> **DO THIS**:
Please transcribe the listing below in full and word for word, without its pictures.

════

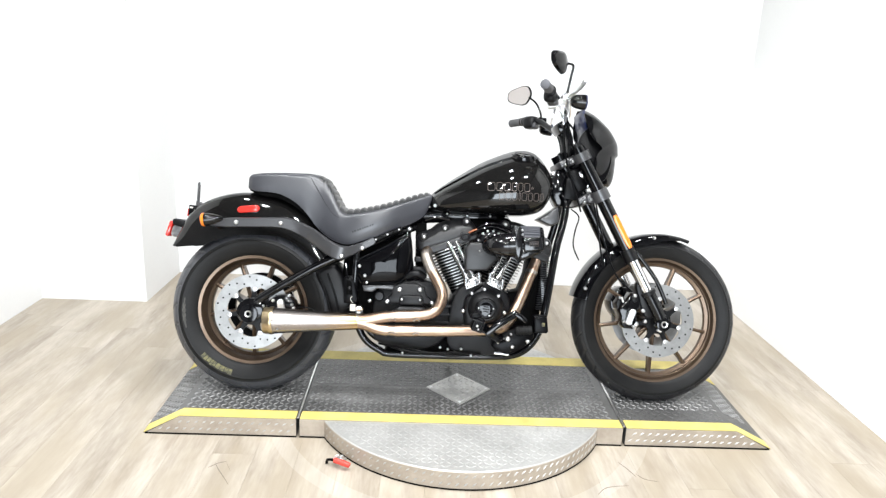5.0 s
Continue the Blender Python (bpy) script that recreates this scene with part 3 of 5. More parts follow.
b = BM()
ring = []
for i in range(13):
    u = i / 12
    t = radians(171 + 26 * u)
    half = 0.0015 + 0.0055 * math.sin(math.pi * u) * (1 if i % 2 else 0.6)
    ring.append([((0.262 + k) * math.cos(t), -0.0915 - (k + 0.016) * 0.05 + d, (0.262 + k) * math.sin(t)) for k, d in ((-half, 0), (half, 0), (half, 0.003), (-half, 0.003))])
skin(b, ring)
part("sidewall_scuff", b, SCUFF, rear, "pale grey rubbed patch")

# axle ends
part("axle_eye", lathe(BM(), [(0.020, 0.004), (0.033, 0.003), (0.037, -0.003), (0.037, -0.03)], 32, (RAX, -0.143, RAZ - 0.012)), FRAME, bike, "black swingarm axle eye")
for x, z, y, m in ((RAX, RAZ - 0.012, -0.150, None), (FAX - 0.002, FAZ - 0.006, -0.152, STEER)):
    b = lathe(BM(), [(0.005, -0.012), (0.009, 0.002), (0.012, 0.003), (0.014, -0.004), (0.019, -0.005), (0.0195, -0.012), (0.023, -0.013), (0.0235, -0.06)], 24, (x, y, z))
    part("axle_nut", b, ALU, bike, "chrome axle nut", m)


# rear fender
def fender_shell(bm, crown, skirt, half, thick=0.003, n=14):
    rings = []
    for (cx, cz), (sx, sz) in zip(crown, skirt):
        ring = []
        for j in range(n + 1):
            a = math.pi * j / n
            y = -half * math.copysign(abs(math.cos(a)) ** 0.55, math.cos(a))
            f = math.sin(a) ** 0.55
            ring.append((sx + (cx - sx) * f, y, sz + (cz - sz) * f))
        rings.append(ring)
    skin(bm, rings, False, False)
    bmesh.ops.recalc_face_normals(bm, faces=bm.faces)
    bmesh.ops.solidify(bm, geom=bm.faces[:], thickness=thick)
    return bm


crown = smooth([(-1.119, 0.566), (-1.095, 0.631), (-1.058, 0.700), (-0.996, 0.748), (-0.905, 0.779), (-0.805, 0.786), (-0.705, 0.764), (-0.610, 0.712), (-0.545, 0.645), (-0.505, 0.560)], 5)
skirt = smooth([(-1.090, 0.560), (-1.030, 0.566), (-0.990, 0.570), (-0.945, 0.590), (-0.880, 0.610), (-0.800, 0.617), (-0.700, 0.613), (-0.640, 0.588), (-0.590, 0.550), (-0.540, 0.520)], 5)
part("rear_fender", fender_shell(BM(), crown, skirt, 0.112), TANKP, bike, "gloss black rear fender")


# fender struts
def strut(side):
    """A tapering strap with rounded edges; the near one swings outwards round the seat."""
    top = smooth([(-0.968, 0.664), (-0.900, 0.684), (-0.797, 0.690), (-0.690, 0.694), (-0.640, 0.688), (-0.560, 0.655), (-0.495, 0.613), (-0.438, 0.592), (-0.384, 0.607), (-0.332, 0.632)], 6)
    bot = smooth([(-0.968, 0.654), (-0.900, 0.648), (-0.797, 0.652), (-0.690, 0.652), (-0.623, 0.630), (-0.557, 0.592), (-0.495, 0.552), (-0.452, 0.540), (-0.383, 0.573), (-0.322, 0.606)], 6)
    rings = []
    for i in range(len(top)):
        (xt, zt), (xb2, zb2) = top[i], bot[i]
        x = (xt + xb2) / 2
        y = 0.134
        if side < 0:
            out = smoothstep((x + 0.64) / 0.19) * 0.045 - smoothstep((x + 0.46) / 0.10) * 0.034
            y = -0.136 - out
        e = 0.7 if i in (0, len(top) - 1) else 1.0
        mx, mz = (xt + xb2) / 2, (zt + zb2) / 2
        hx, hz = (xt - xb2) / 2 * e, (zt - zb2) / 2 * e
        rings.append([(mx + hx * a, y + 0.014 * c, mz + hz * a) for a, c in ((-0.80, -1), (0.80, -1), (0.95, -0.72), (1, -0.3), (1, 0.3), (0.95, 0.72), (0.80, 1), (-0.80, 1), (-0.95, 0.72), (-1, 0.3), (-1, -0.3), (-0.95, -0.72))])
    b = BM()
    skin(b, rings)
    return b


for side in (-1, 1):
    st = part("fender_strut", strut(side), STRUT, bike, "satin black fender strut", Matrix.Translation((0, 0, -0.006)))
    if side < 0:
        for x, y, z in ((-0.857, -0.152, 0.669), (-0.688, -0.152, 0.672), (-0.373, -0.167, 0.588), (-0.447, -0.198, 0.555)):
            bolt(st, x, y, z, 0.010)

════

> **FULL SOLUTION**:
5.0 s
Continue the Blender Python (bpy) script that recreates this scene with part 3 of 5. More parts follow.
b = BM()
ring = []
for i in range(13):
    u = i / 12
    t = radians(171 + 26 * u)
    half = 0.0015 + 0.0055 * math.sin(math.pi * u) * (1 if i % 2 else 0.6)
    ring.append([((0.262 + k) * math.cos(t), -0.0915 - (k + 0.016) * 0.05 + d, (0.262 + k) * math.sin(t)) for k, d in ((-half, 0), (half, 0), (half, 0.003), (-half, 0.003))])
skin(b, ring)
part("sidewall_scuff", b, SCUFF, rear, "pale grey rubbed patch")

# axle ends
part("axle_eye", lathe(BM(), [(0.020, 0.004), (0.033, 0.003), (0.037, -0.003), (0.037, -0.03)], 32, (RAX, -0.143, RAZ - 0.012)), FRAME, bike, "black swingarm axle eye")
for x, z, y, m in ((RAX, RAZ - 0.012, -0.150, None), (FAX - 0.002, FAZ - 0.006, -0.152, STEER)):
    b = lathe(BM(), [(0.005, -0.012), (0.009, 0.002), (0.012, 0.003), (0.014, -0.004), (0.019, -0.005), (0.0195, -0.012), (0.023, -0.013), (0.0235, -0.06)], 24, (x, y, z))
    part("axle_nut", b, ALU, bike, "chrome axle nut", m)


# rear fender
def fender_shell(bm, crown, skirt, half, thick=0.003, n=14):
    rings = []
    for (cx, cz), (sx, sz) in zip(crown, skirt):
        ring = []
        for j in range(n + 1):
            a = math.pi * j / n
            y = -half * math.copysign(abs(math.cos(a)) ** 0.55, math.cos(a))
            f = math.sin(a) ** 0.55
            ring.append((sx + (cx - sx) * f, y, sz + (cz - sz) * f))
        rings.append(ring)
    skin(bm, rings, False, False)
    bmesh.ops.recalc_face_normals(bm, faces=bm.faces)
    bmesh.ops.solidify(bm, geom=bm.faces[:], thickness=thick)
    return bm


crown = smooth([(-1.119, 0.566), (-1.095, 0.631), (-1.058, 0.700), (-0.996, 0.748), (-0.905, 0.779), (-0.805, 0.786), (-0.705, 0.764), (-0.610, 0.712), (-0.545, 0.645), (-0.505, 0.560)], 5)
skirt = smooth([(-1.090, 0.560), (-1.030, 0.566), (-0.990, 0.570), (-0.945, 0.590), (-0.880, 0.610), (-0.800, 0.617), (-0.700, 0.613), (-0.640, 0.588), (-0.590, 0.550), (-0.540, 0.520)], 5)
part("rear_fender", fender_shell(BM(), crown, skirt, 0.112), TANKP, bike, "gloss black rear fender")


# fender struts
def strut(side):
    """A tapering strap with rounded edges; the near one swings outwards round the seat."""
    top = smooth([(-0.968, 0.664), (-0.900, 0.684), (-0.797, 0.690), (-0.690, 0.694), (-0.640, 0.688), (-0.560, 0.655), (-0.495, 0.613), (-0.438, 0.592), (-0.384, 0.607), (-0.332, 0.632)], 6)
    bot = smooth([(-0.968, 0.654), (-0.900, 0.648), (-0.797, 0.652), (-0.690, 0.652), (-0.623, 0.630), (-0.557, 0.592), (-0.495, 0.552), (-0.452, 0.540), (-0.383, 0.573), (-0.322, 0.606)], 6)
    rings = []
    for i in range(len(top)):
        (xt, zt), (xb2, zb2) = top[i], bot[i]
        x = (xt + xb2) / 2
        y = 0.134
        if side < 0:
            out = smoothstep((x + 0.64) / 0.19) * 0.045 - smoothstep((x + 0.46) / 0.10) * 0.034
            y = -0.136 - out
        e = 0.7 if i in (0, len(top) - 1) else 1.0
        mx, mz = (xt + xb2) / 2, (zt + zb2) / 2
        hx, hz = (xt - xb2) / 2 * e, (zt - zb2) / 2 * e
        rings.append([(mx + hx * a, y + 0.014 * c, mz + hz * a) for a, c in ((-0.80, -1), (0.80, -1), (0.95, -0.72), (1, -0.3), (1, 0.3), (0.95, 0.72), (0.80, 1), (-0.80, 1), (-0.95, 0.72), (-1, 0.3), (-1, -0.3), (-0.95, -0.72))])
    b = BM()
    skin(b, rings)
    return b


for side in (-1, 1):
    st = part("fender_strut", strut(side), STRUT, bike, "satin black fender strut", Matrix.Translation((0, 0, -0.006)))
    if side < 0:
        for x, y, z in ((-0.857, -0.152, 0.669), (-0.688, -0.152, 0.672), (-0.373, -0.167, 0.588), (-0.447, -0.198, 0.555)):
            bolt(st, x, y, z, 0.010)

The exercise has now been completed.